Organizations build processes around infrastructure. They develop expertise. They make architectural decisions that assume specific infrastructure characteristics. Then they discover switching isn't just expensive—it's entangled with everything they've built.
The lock-in doesn't look like traditional vendor lock-in. Proprietary formats or exclusive APIs make switching technically difficult. Modern infrastructure lock-in is subtler. When 84% of organizations cite cost optimization as their top cloud initiative, many discover that optimizing means switching providers or architectures. The economics of that switch reveal costs that weren't visible in the original decision.
For web automation infrastructure operating at scale, switching costs compound with complexity. The authentication patterns learned across thousands of sites don't transfer to new infrastructure. The error handling tuned for specific failure modes—rate limiting, session timeouts, regional variations—requires rebuilding. The monitoring systems built around particular infrastructure behaviors need redesign. You're rebuilding institutional knowledge about how the web actually behaves under load.
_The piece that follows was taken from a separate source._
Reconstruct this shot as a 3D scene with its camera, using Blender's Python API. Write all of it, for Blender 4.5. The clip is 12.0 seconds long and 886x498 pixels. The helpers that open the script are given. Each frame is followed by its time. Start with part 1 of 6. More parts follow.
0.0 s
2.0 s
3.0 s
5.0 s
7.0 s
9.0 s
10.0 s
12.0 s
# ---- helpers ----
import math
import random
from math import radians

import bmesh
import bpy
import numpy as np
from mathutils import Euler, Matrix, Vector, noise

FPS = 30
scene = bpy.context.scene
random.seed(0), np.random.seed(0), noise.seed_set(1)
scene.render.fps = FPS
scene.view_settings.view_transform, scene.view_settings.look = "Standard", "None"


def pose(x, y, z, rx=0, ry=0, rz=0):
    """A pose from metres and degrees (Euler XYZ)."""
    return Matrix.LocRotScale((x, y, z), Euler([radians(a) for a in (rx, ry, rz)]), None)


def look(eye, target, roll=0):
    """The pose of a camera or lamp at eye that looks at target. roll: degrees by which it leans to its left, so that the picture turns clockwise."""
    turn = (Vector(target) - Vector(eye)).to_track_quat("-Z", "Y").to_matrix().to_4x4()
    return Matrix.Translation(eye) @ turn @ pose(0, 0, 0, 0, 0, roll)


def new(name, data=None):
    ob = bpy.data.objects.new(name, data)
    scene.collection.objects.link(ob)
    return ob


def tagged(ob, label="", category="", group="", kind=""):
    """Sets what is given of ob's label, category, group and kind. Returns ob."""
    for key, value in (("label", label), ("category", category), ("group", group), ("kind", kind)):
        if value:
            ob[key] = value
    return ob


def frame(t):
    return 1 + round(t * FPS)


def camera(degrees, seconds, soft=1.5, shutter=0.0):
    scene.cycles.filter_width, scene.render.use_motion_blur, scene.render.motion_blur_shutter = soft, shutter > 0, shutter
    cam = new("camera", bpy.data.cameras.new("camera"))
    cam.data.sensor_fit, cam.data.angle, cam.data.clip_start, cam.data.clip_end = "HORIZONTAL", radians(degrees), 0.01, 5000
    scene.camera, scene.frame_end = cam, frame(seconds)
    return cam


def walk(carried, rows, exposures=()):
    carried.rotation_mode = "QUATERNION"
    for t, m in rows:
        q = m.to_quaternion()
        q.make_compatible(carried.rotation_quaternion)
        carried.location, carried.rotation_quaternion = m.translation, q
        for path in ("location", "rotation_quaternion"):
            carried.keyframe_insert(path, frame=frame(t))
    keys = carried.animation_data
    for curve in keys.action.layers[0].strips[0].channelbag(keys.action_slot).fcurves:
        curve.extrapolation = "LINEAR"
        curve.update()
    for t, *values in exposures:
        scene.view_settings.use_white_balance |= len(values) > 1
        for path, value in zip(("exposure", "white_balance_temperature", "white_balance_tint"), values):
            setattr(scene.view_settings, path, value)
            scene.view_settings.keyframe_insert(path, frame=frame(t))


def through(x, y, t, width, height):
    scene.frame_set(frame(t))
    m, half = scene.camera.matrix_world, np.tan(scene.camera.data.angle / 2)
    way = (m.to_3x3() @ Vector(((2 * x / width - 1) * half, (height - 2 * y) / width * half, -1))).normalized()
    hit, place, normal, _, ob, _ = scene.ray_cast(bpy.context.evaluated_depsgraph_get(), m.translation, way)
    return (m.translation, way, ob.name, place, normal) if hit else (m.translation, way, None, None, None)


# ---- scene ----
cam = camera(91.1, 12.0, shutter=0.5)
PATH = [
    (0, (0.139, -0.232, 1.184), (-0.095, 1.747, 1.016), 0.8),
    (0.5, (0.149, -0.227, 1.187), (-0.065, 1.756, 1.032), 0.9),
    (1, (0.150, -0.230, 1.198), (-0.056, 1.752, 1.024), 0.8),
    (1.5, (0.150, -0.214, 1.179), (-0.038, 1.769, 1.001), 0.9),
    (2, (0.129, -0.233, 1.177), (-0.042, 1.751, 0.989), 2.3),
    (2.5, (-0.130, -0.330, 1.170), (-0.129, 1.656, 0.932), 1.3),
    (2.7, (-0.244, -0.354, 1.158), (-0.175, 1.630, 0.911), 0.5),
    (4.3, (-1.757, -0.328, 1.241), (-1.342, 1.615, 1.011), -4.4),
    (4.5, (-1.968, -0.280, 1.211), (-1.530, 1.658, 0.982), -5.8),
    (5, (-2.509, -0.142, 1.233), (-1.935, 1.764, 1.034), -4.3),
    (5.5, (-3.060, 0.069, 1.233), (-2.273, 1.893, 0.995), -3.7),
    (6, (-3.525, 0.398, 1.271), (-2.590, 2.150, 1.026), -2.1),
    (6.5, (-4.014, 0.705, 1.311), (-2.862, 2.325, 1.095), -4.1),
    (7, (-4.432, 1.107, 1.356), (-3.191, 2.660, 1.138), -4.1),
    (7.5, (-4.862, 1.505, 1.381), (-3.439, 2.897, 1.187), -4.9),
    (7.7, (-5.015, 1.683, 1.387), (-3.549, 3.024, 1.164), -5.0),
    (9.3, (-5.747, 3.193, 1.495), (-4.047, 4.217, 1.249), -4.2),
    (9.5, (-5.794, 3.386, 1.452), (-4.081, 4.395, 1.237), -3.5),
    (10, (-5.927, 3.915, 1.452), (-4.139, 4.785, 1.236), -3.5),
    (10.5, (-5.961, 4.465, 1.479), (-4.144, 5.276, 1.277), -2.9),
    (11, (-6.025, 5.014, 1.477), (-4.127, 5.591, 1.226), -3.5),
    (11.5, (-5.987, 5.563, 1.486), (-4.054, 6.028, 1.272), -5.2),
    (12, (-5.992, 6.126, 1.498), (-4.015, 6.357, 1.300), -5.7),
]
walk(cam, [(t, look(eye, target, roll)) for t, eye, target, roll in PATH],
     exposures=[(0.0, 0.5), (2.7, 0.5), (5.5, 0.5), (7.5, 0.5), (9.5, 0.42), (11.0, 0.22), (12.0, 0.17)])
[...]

Private equity firms standardizing on private cloud infrastructure face this when portfolio companies resist migration. The switching costs aren't just technical. They include retraining operations teams, updating runbooks, revising monitoring systems, and accepting temporary performance degradation during the learning curve. The organization has optimized around infrastructure-specific patterns. Switching becomes expensive because the organization has become dependent on infrastructure behaviors, not because the vendor prevents it.
The Optionality Tax
Infrastructure designed for easy switching carries its own costs. Abstraction layers that enable provider portability add complexity and performance overhead. Architecture patterns that avoid provider-specific features sacrifice capabilities that could create competitive advantage.
Building abstraction layers that work across multiple browser automation frameworks preserves flexibility but adds complexity. Every authentication flow needs to work through the abstraction. Every error handling pattern needs to account for different infrastructure behaviors. Every performance optimization needs to work across providers.
Or you optimize for specific infrastructure strengths. Get better performance. Accept higher switching costs later.
Pay the optionality tax upfront to preserve switching flexibility, or optimize for current infrastructure and accept higher switching costs later. The economics depend on how stable your requirements are and how much performance matters relative to flexibility.
How stable are infrastructure requirements? How much does performance matter relative to flexibility? The answers determine whether the optionality tax makes sense.
The Timing Trap
Switching costs create a timing problem. Organizations often recognize infrastructure limitations well before switching becomes economically rational. The current infrastructure still functions adequately. Switching costs are substantial. The benefits of new infrastructure aren't certain enough to justify immediate migration.
You know your infrastructure is suboptimal. You can't justify switching yet. The gap widens when infrastructure depreciation accelerates but switching costs remain high. You get trapped running infrastructure you know you'll eventually replace, but the economics of switching don't work until the pain becomes acute.
Infrastructure fund sizes growing 55% since 2019 reflects market recognition that infrastructure decisions have long tails. Organizations make infrastructure choices expecting to live with them for years, even knowing infrastructure will eventually need replacement.
What You Don't Build While You Switch
The most significant switching cost doesn't appear in migration budgets: the opportunity cost of what you don't build while managing the switch.
Organizations redirect engineering resources from feature development to infrastructure migration. Product roadmaps slip. Competitive initiatives get delayed. For organizations operating web automation at scale, this opportunity cost can exceed direct migration costs. The engineering effort required to rebuild authentication patterns across thousands of sites, retune error handling for new failure modes, and reestablish operational discipline represents months of work that could have gone toward expanding coverage, improving quality, or building new capabilities.
The switching cost includes not just migration expenses but the strategic opportunities foregone during transition. What markets could you have entered? What competitive advantages could you have built? What revenue could you have captured?
Infrastructure decisions lock in more than technology choices. They lock in operational patterns, organizational expertise, and strategic options. The switching cost shadow extends across all of these dimensions, making infrastructure decisions stickier than initial evaluations suggest.
Understanding switching costs changes how you evaluate infrastructure decisions. Which infrastructure can you live with as requirements evolve? What will it cost to switch when that becomes necessary? Infrastructure flexibility isn't free, but neither is being locked into infrastructure that no longer serves your needs.
The organizations that navigate this tension successfully understand switching costs as a dimension of infrastructure economics. They make decisions that balance today's needs against tomorrow's inevitable changes, without optimizing purely for current performance or maximum flexibility.